Additional note on why that probably showed up on programming.reddit.com: Your posts are widely read by people there, and most likely they’re subscribed to you in their feedreaders. Each time you put out a new post, it gets submitted and shoots to the front page of prog.reddit.com, which is far from a bad thing. But I think these people get tired of seeing you there, because they want to see something they haven’t read yet (already having read your latest post in their feedreader) and reddit is supposed to bring them interesting stuff from all over, not just one site they already knew about and read. The CS-students who are bored by descriptions of clients and deadlines is probably accurate, too.

Yet another teeny tiny tear of joy trickes down my cheek as I read your remarkable blog and wonder how on earth we do it. Yes, that is it exactly, and yet again, we do write some remarkably good code on occasion, some stuff that has elegance, drive, and just the right set of core understanding of the problem to make it last for years and years. But the difference between greatness and mediocrity is impossible to predict. Just as in blogging, you don’t know how it will turn out until it is out of your own hands, and in the hands of your audience. You work just as hard at the stuff nobody pays attention to. You work just as hard at the stuff that seems to reek to high heaven only moments after it is gone to the wilds of public consumption.

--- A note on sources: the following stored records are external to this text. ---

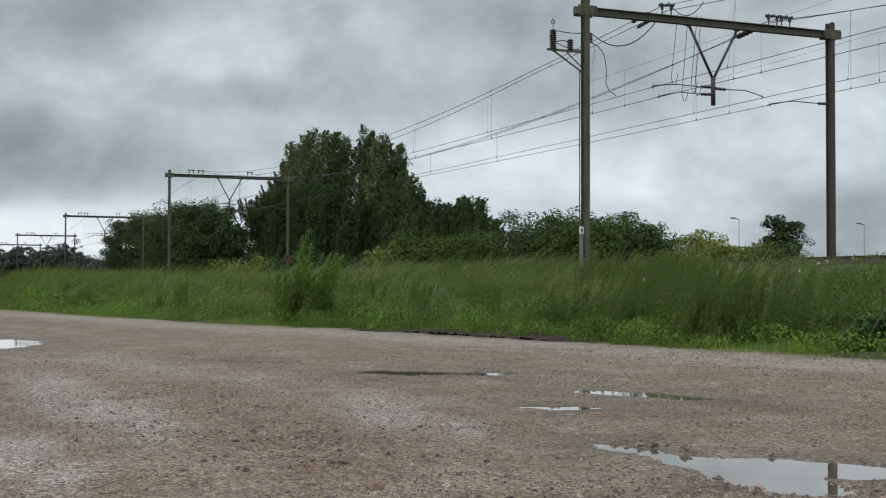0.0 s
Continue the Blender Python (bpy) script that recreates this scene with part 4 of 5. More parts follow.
def tall_weed(x, y, h, seed, stems=3, spread=0.12, material="weed", leaf=0.05, per=90, label="tall feathery green weed bent by the wind"):
    """Upright stems set with narrow leaves that shorten towards the tip."""
    rng = np.random.default_rng(seed)
    t = tagged(empty("tall_weed", pose(x, y, float(land_z(x, y)) - 0.03)), label, "weed", "tall weeds on the verge")
    paths, P, S = [], [], []
    for k in range(stems):
        o = np.array([rng.normal(0, spread), rng.normal(0, spread), 0])
        hh = h * rng.uniform(0.8, 1.0)
        ln = WIND * rng.uniform(0.10, 0.30) * hh + np.array([rng.normal(0, 0.1), rng.normal(0, 0.1), 0]) * hh
        u = np.linspace(0, 1, 8)
        path = o + np.stack([0 * u, 0 * u, hh * u], -1) + ln * (u ** 2)[:, None]
        paths.append(path)
        v = 0.12 + 0.88 * rng.random(per)
        c = o + np.stack([0 * v, 0 * v, hh * v], -1) + ln * (v ** 2)[:, None]
        r = (0.16 * (1.05 - v) + 0.02) * h * 0.8
        d = rng.normal(0, 1, (per, 3)) * np.array([1, 1, 0.45])
        P.append(c + d * r[:, None] * 0.55)
        S.append(leaf * (0.6 + 0.8 * (1 - v)))
    for path in paths:
        ob = new("stem", mesh_np("stem", *tube_np([path], 0.006, 4), [material]))
        ob.parent = t
    ob = new("leaves", mesh_np("leaves", *leaves_np(np.concatenate(P), np.concatenate(S), rng, 5.0, 1.2, WIND * 0.9), [material]))
    ob.parent = t
    return t


def bramble(x, y, r, h, seed, material="dock", n=900, leaf=0.07, label="broad-leaved dark green bramble beside the lot"):
    rng = np.random.default_rng(seed)
    t = tagged(empty("bramble", pose(x, y, float(land_z(x, y)) - 0.03)), label, "bramble", "brambles on the verge")
    a, q = rng.random(n) * 6.283, rng.random(n) ** 0.5
    dome = np.sqrt(np.clip(1 - q * q, 0, 1)) * h
    z = dome * (0.35 + 0.65 * rng.random(n) ** 0.5) * (0.75 + 0.4 * np.sin(a * 3 + seed))
    P = np.stack([np.cos(a) * q * r, np.sin(a) * q * r, np.maximum(z, 0.02)], -1)
    stems = [np.array([[0, 0, 0], [math.cos(k) * r * 0.4, math.sin(k) * r * 0.4, h * 0.8], [math.cos(k) * r * 0.9, math.sin(k) * r * 0.9, h * 0.45]]) for k in np.linspace(0, 6, 8)]
    for path in stems:
        ob = new("stem", mesh_np("stem", *tube_np([path], 0.007 if material == "dock" else 0.004, 4), ["bark" if material == "dock" else material]))
        ob.parent = t
    ob = new("leaves", mesh_np("leaves", *leaves_np(P, leaf * (0.6 + 0.8 * rng.random(n)), rng, 1.25, 0.8), [material]))
    ob.parent = t
    return t


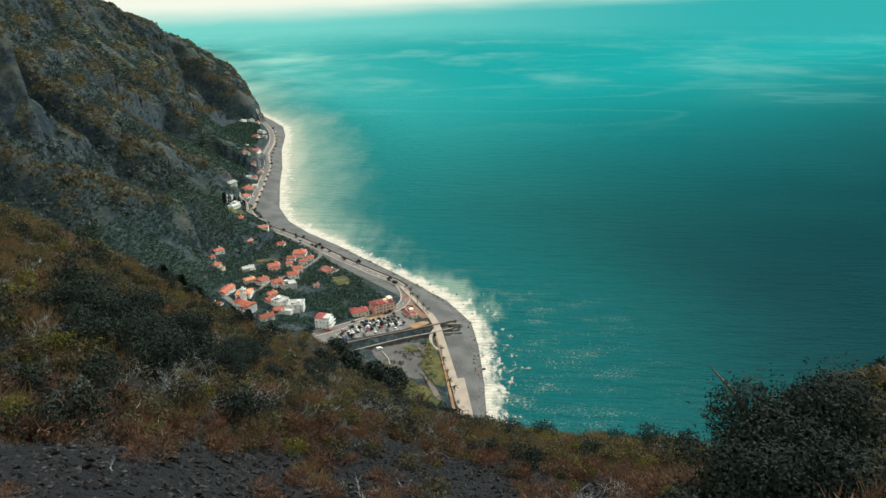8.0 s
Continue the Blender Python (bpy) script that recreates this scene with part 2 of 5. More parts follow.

What bugs me though, is the number of times I read others whine and complain about some post or other, only to find them weeks or months later spouting the very prose they claimed was so lame. I think if Jeff’s success is measured in INFLUENCE rather than the number of people who lay lovin on him, then we can all see that his blog is a certified hit. I even hear the odd ‘unreachable’ coder getting it from time to time.

So keep pluggin, and let the punters have their day. You can’t be successful without throwing it out there to be consumed. And you can’t be briliant at every turn, but neither can the whiners who want to be fed brain candy at every turn. Let them eat cake once in a while.